**What this task involves**: Locate the lines that hold the string "parts". Copy every such line.

*** Information shown ***

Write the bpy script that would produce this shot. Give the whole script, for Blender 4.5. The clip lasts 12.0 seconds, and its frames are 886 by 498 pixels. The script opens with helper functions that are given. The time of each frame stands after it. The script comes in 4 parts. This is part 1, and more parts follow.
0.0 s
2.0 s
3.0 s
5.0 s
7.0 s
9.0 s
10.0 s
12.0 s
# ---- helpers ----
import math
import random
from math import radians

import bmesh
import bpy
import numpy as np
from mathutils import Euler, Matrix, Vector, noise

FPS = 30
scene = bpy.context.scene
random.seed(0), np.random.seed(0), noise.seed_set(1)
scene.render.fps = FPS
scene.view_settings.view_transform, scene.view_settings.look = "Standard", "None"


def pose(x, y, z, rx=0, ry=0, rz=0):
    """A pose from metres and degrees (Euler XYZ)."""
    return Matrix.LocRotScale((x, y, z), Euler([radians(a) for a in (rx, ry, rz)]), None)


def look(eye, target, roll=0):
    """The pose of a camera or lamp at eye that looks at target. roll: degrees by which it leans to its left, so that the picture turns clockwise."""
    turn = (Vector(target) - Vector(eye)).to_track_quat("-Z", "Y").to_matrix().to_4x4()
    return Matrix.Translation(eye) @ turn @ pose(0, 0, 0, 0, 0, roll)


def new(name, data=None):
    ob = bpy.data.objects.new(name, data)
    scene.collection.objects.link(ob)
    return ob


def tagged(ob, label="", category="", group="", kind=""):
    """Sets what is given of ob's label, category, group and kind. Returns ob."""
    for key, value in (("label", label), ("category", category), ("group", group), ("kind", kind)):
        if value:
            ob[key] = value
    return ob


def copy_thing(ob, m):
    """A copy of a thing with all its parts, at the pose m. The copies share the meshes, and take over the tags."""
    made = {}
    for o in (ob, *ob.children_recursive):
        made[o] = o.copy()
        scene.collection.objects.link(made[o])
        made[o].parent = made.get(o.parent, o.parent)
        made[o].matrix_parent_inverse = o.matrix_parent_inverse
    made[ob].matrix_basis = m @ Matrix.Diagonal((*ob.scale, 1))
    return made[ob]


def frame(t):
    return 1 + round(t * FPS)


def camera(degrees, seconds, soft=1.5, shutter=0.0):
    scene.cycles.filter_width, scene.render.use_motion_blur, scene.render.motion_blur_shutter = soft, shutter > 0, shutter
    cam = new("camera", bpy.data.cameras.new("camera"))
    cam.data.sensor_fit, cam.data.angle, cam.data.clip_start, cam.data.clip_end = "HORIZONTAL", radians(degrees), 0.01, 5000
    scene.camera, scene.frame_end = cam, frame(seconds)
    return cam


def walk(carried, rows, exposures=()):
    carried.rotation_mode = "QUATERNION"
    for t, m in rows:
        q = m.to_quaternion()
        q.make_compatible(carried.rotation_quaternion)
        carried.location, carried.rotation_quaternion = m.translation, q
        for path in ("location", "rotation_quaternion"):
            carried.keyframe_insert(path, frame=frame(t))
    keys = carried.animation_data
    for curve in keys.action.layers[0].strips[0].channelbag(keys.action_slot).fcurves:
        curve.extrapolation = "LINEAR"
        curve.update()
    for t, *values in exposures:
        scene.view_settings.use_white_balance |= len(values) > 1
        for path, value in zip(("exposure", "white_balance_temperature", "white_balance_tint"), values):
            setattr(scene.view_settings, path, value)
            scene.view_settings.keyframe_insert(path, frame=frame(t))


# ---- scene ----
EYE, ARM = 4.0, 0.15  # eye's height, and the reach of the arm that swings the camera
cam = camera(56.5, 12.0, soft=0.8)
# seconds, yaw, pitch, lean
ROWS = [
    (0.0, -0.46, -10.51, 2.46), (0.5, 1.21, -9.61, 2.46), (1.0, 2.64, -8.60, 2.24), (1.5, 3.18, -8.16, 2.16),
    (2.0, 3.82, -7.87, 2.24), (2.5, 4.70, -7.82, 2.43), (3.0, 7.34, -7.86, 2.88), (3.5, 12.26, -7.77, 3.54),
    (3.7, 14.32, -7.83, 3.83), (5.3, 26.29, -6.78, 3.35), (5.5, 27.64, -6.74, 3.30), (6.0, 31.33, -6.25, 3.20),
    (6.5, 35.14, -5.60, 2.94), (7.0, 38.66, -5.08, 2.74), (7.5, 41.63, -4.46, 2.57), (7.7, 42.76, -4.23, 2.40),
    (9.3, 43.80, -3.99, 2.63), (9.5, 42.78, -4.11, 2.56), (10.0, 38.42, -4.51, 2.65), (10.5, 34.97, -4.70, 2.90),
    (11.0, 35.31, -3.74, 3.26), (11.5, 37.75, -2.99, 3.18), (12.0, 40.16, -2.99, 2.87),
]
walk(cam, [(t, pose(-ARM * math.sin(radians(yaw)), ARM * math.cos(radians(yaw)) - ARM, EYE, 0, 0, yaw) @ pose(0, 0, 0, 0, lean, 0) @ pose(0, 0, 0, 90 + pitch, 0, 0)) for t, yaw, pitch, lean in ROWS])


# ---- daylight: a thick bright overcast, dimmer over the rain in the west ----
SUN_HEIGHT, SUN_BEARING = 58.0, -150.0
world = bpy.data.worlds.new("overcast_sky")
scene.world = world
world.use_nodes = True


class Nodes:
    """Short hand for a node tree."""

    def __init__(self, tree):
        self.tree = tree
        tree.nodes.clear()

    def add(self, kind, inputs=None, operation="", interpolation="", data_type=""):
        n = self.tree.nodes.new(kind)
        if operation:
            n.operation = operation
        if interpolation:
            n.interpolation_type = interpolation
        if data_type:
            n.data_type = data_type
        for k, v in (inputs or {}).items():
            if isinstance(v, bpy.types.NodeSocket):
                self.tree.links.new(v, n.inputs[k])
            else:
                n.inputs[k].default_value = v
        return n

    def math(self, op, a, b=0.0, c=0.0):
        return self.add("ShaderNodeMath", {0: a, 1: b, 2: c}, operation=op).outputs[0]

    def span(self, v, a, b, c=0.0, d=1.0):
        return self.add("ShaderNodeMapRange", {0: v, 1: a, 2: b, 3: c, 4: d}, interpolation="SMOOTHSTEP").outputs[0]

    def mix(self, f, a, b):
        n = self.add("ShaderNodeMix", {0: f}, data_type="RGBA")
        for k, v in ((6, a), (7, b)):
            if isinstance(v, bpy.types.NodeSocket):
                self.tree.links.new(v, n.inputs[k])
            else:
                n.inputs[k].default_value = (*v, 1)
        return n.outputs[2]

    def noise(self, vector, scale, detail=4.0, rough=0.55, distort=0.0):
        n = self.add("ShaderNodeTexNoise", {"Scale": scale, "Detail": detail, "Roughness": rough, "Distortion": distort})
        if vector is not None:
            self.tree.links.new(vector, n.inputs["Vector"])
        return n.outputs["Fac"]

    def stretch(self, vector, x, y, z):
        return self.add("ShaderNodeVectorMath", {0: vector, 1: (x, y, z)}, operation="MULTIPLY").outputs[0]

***

**The solution**:
Write the bpy script that would produce this shot. Give the whole script, for Blender 4.5. The clip lasts 12.0 seconds, and its frames are 886 by 498 pixels. The script opens with helper functions that are given. The time of each frame stands after it. The script comes in 4 parts. This is part 1, and more parts follow.
    """A copy of a thing with all its parts, at the pose m. The copies share the meshes, and take over the tags."""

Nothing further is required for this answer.